Only seven Trappist monasteries in the world produce beer, six of which are in Belgium.  The most popular is Chimay, a top-fermented bottled ale.  Authentic Trappist beers are brewed within the walls of a Trappist abbey, and/or under monk control.  The proceeds must be directed toward “assistance” and not financial profit.  Unfortunately, I didn’t catch the name of the beer my beer master chose. 

    The place was a madhouse.  Takayo and I were standing near a U-shaped bench when a group stood up to leave.  I saved us a couple of seats on the bench.  Takayo went to the restroom.  A group of six filled up the remaining seats.  They were all twenty-something, but only one of them spoke English.  Her name was Natalie, and she translated for her boyfriend, Stefan, who was sitting next to me.  They seemed to be having a good time, so I broke out my notepad.  “Je ne parle pas François,” I said.  “Mais je suis un monstre de mer.”  [I can not speak French, but I am a sea monster.]  I’m not altogether sure why I wrote that down.  However, by the time Takayo returned, everyone was pantomiming and laughing like full-grown lunatics. 

    One by one, members of Natalie and Stefan's group disappeared like camp counselors in a horror film.  We all decided to walk across the alley to a different section of the bar.  At one point, I got up to find a restroom.  It was the strangest thing, but along the way I became inexplicably lost.  The walls began to breath like a sleeping animal, and all the table coasters went cross-eyed.  The bar had become a maze.  I walked for what seemed like thirty minutes, down rickety stairs, past strange woodland-folk conspiring around tree stump tables.  It was the walk of a cold-sweat dream. 

    A wrong turn dumped me into an alleyway.  There was no telling how I got there.  I walked up to a window, looked in, and saw the face of Whistler’s mother drenched in yellow candlelight.  There was nothing there for me.  I continued up the alley like the ghost of Jack the Ripper, balancing on the head of a pin.  It was another dimension, and nothing made sense.  Suddenly I heard a knock on a window.  I looked right and saw Takayo waving.  When I found my way inside, there was a glass of absinth sat on the table, burning like a chemistry set.  They asked me where I had gone, and I didn’t quite know what to tell them. 

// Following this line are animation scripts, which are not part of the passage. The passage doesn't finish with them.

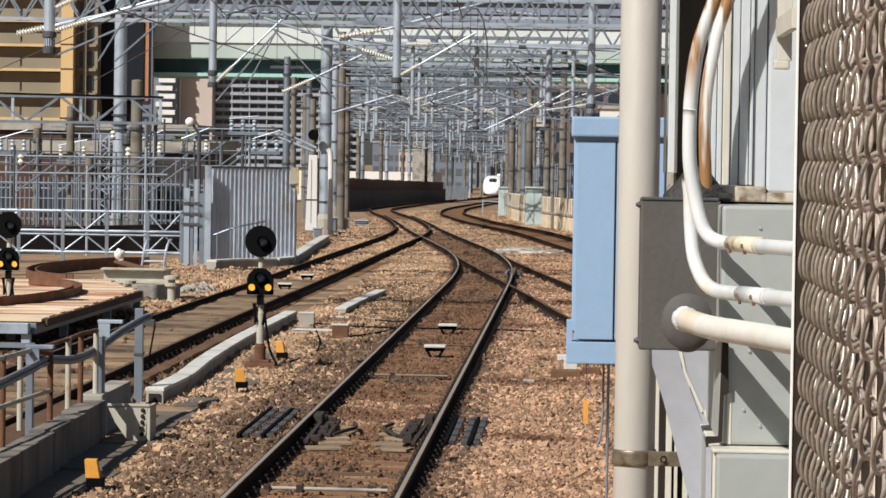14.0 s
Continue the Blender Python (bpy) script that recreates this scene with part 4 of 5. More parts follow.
def make_loose_blocks():
    for x, y, sx, sz, m, label in ((0.33, 46.0, 0.14, 0.15, M_RUST, "rusty iron block on the ballast"), (-0.06, 49.6, 0.12, 0.12, M_TROUGH, "pale concrete block on the ballast"),
                                   (-0.04, 46.0, 0.22, 0.12, M_SLEEPER, "dark timber offcut on the ballast"), (-0.72, 45.0, 0.24, 0.035, M_CONC, "flat concrete slab in the ballast"),
                                   (0.03, 46.35, 0.10, 0.27, M_TROUGH, "small white marker block on the ballast")):
        b = thing("loose_block", label, "block", "loose blocks", at=(x, y, -0.2))
        part("block", boxes(((-sx, -0.15, 0), (sx, 0.15, sz)), bevel=0.012), m, b)


make_loose_blocks()


def make_right_wall():
    """Low cream panels and mint boxes along the outer track."""
    line = [(2.4, 122), (0.4, 141), (-0.75, 150), (-2.2, 163.6), (-3.2, 178), (-4.0, 196)]
    pts = [Vector((x, y, fall(y) - 0.3)) for x, y in line]
    w = thing("low_panel_wall", "cream concrete panel wall with raised ribs along the track", "wall", kind="structure")
    fine = smooth_line(pts, 2.6)
    for i in range(len(fine) - 1):
        a, b = fine[i], fine[i + 1]
        if 154.5 < a.y < 161.5:
            continue
        d = b - a
        m = Matrix.Translation(a) @ Matrix.Rotation(math.atan2(-d.x, d.y), 4, "Z")
        part("panel", box(bmesh.new(), (-0.07, 0.02, 0.0), (0.07, d.length - 0.02, 1.62), 0.015, m), M_CREAM, w)
        part("rail", box(bmesh.new(), (-0.12, 0.0, 0.82), (-0.073, d.length, 0.92), 0.0, m), M_CONC, w)
        for k in range(3):
            part("rib", box(bmesh.new(), (-0.11, 0.3 + 0.75 * k, 0.95), (-0.073, 0.42 + 0.75 * k, 1.58), 0.0, m), M_CONC, w)
        part("foot_block", box(bmesh.new(), (-0.3, 1.0, -0.05), (-0.13, 1.3, 0.12), 0.0, m), M_GALV_DARK, w)
    for x, y, sx, h in ((-1.85, 158.5, 0.45, 2.0), (-4.2, 199.5, 0.4, 1.9)):
        c = thing("relay_cabinet", "pale mint steel relay cabinet beside the track", "cabinet", "relay cabinets", at=(x, y, fall(y) - 0.3))
        part("body", boxes(((-sx, -0.3, 0.1), (sx, 0.5, h)), bevel=0.02), M_MINT, c)
        part("door", boxes(((-sx + 0.06, -0.335, 0.18), (-0.02, -0.305, h - 0.1)), bevel=0.008), M_MINT, c)
        part("door", boxes(((0.02, -0.335, 0.18), (sx - 0.06, -0.305, h - 0.1)), bevel=0.008), M_MINT, c)
        part("lid", boxes(((-sx - 0.05, -0.4, h), (sx + 0.05, 0.55, h + 0.08)), bevel=0.01), M_MINT, c)
        part("plinth", boxes(((-sx, -0.3, -0.1), (sx, 0.5, 0.1))), M_CONC, c)
    s = thing("cover_slab", "white splashed cover slabs between the tracks", "slab", at=(-1.7, 110.5, -0.23))
    for k in range(5):
        part("slab", box(bmesh.new(), (-0.4, -0.9, 0.0), (0.45, 0.9, 0.09), 0.01, pose(0.35 * k - 0.6, 2.2 * (k % 3) - 2, 0, 0, 0, 20 * k)), M_TROUGH if k % 2 else M_CONC, s)
    wp = thing("white_post_rail", "short white steel post rail by the track", "rail", at=(-6.0, 214, fall(214) - 0.3))
    part("post", rod(bmesh.new(), (0, 0, 0), (0, 0, 1.1), 0.05), M_GALV_PALE, wp)
    part("arm", rod(bmesh.new(), (0, 0, 1.0), (1.3, 0, 0.95), 0.035), M_GALV_PALE, wp)
    t = thing("retaining_wall", "dark parapet wall with brown upper boards along the main line", "wall", kind="structure")
    pts = [Vector((x, y, fall(y))) for x, y in ((-15.6, 214), (-16.2, 240), (-16.6, 280), (-16.6, 330), (-16.1, 400))]
    fine = smooth_line(pts, 6.0)
    for i in range(len(fine) - 1):
        a, b = fine[i], fine[i + 1]
        d = b - a
        m = Matrix.Translation(a) @ Matrix.Rotation(math.atan2(-d.x, d.y), 4, "Z")
        part("wall_panel", box(bmesh.new(), (-0.15, 0.02, -0.5), (0.15, d.length - 0.02, 1.25), 0.02, m), M_DARKWALL, t)
        part("upper_board", box(bmesh.new(), (-0.32, 0.05, 0.9), (-0.17, d.length - 0.05, 2.15 - 0.02 * (i % 3)), 0.0, m), M_BROWNWALL, t)
    b = thing("pale_wall", "long pale wall behind the parapet", "wall", kind="structure", at=(0, 425, fall(425)))
    part("face", boxes(((-48, 0, -1), (-17.5, 0.4, 3.5))), M_APT_WHITE, b)
    k = thing("far_fence", "grey-blue steel fence at the bend of the line", "fence", kind="structure")
    for i in range(8):
        x, y = -16.0 + 0.3 * i, 402 + 1.5 * i
        part("panel", boxes(((x, y, fall(y) - 0.4), (x + 0.29, y + 0.1, fall(y) + 1.7)), bevel=0.01), M_GALV, k)



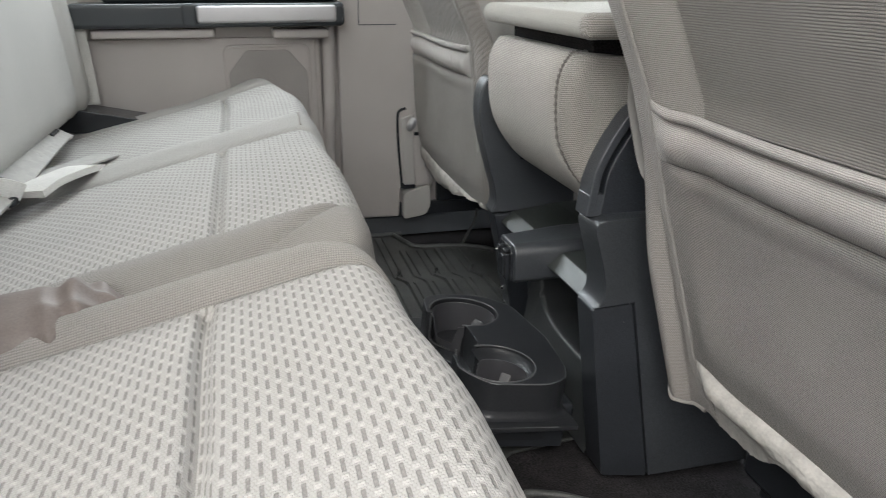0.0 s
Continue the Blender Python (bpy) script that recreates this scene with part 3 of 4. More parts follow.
def lid_block(*box):
    bm = rbox(*box)
    uvl = bm.loops.layers.uv.new("UVMap")
    for f in bm.faces:
        n = f.normal
        for lp in f.loops:
            p = lp.vert.co
            lp[uvl].uv = (p.x, p.z) if abs(n.y) > 0.7 else (p.x + p.z * 0.7, p.y)
    return bm


lid = part("armrest_lid", lid_block(-0.036, 0.44, -0.182, 0.143, 0.504, 0.5285, 0.0115, 5), CLOTH_LID, centre, "pale padded armrest lid")
part("end_cap", lid_block(-0.0364, 0.44, -0.1855, -0.163, 0.5036, 0.5289, 0.0118, 5), CLOTH_MESH, lid, "darker mesh cloth end of the lid")


# ---- front seats ----
def front_seat(s, label):
    """A front seat seen from behind; s: the side of the cab. Y counts outward from the middle."""
    base = thing("front_seat", (0.25, s * 0.47, -0.008), label, "car seat", "front seats")
    def back_x(z):
        return -0.012 + (0.462 - z) * (0.277 if s < 0 or z > 0.462 else 0.085) - 0.16 * max(0.0, z - 0.47)
    def in_y(z):
        return 0.211 - 0.013 * smooth01(z, 0.32, 0.2) + (0.0 if s < 0 else 0.09 * smooth01(z, 0.222, 0.18)) + 0.03 * smooth01(z, 0.6, 0.9)
    def rear(Y, z):
        """How far forward of the back plane the cover lies."""
        d = 0.0015 * smooth01(Y, 0.322, 0.328) * smooth01(Y, 0.632, 0.622) * smooth01(z, 0.452, 0.462)
        d += 0.002 * (dip(Y, 0.326, 0.003) + dip(Y, 0.628, 0.003)) * smooth01(z, 0.45, 0.46)
        d += 0.019 * smooth01(Y, 0.276, 0.34) * smooth01(Y, 0.70, 0.63)
        return d
    def at(x, Y, z):
        return Vector((x, s * Y, z))
    def bolster(z):
        """Inner edge of the cover: its place, its rounding and how far it swells rearward."""
        m = smooth01(z, 0.42, 0.28) if s < 0 else 0.0
        hi = smooth01(z, 0.45, 0.54)
        return in_y(z) + (0.014 + 0.013 * smooth01(z, 0.32, 0.2)) * m - 0.016 * hi, 0.045 - 0.019 * m + 0.024 * hi, -0.014 * m
    def foot(Y, z):
        """The cover's lower edge: it slants down to the tape, and beyond it ends higher up."""
        if s > 0:
            return z
        return max(z, 0.136 + 0.010 * smooth01(Y, 0.225, 0.287) + 0.044 * smooth01(Y, 0.258, 0.214) ** 1.6 + 0.060 * smooth01(Y, 0.292, 0.304))
    rows = []
    for z in span(0.132 if s < 0 else 0.205, 0.92, 124):
        (yi, R, swell), yo = bolster(z), 0.735 - 0.03 * smooth01(z, 0.6, 0.9)
        low = 0.0 if s < 0 else 0.014 * smooth01(z, 0.155, 0.132)
        Q = 0.045
        row = [at(back_x(z) + low + swell + dx, yi, foot(yi, z)) for dx in span(0.22, R, 8)]
        row += [at(back_x(z) + low + swell + R - R * math.sin(a), yi + R - R * math.cos(a), foot(yi + R - R * math.cos(a), z)) for a in span(0.15, math.pi / 2 - 0.1, 8)]
        for Y in span(yi + R, yo - Q, 110):
            zc = foot(Y, z)
            row.append(at(back_x(zc) + low + rear(Y, z) + swell * (1 - smooth01(Y, yi + R + 0.002, 0.264)), Y, zc))
        row += [at(back_x(z) + Q - Q * math.cos(a), yo - Q + Q * math.sin(a), max(z, 0.205) if s < 0 else z) for a in span(0.1, math.pi / 2, 8)]
        row += [at(back_x(z) + dx, yo, z) for dx in span(Q + 0.01, 0.16, 4)]
        rows.append(row)
    part("backrest_cover", grid(rows), CLOTH_BACK, base)
    yi, yo = 0.27, 0.73
    part("backrest_foam", prism([(back_x(0.19) + 0.06, 0.19), (back_x(0.47) + 0.06, 0.47), (back_x(0.91) + 0.06, 0.91), (back_x(0.91) + 0.15, 0.92), (back_x(0.6) + 0.2, 0.6), (back_x(0.19) + 0.21, 0.19)], "y", s * (yi + 0.002), s * (yo - 0.002), 0.02, 3), CLOTH, base)
    rows = [[at(back_x(z) + rear(Y, z) - 0.002 + 0.006 * (1 - smooth01(Y, 0.3265, 0.3295) * smooth01(Y, 0.626, 0.623)), Y, z) for Y in span(0.3265, 0.626, 80)] for z in span(0.452, 0.905, 70)]
    part("back_panel", grid(rows), CLOTH_PANEL, base, "darker knitted centre panel")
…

    I fell ill later that night in our hotel room.  It was nearly six o’clock, New Years morning.  Unlike those dreams you don’t want to wake up from--finding money, shooting a gun--this was a waking nightmare.  The bed sheets--as well as my face--were covered in last night’s spaghetti.  

    “Call housekeeping,” said Takayo, tossing the linens in the farthest corner. 

It seemed like a good idea.  Hell, by that point, I would have walked off a cliff.  When I pushed 6, a tired sounding woman answered the phone.

    “Oui?”
    “Je ne bu bu…poly vu…”  [pause]  “I made a mess.”
    “Sorry?”
    “Um, housekeeping, I need help.”  [pause]  “Hello…oui?” 

Perhaps I could have explained it differently, but in my state, the words just wouldn’t come.  The next thing I heard transcends language in every culture.  Click.  Housekeeping had hung up on me. 

     Throughout the day, I opened the window to let fresh air into the room.  Aside from those violent bouts of hurling, I heard the words of an Irishman, not a Frenchman, continuously looping in my head.   

All is quiet on New Year’s Day / A world in white gets underway. 

Although a chorus of truck mufflers were backfiring in my head, the morning light was pale and grey.  Snow fell softly upon the rooftops of adjacent buildings, and the world seemed like a peaceful place.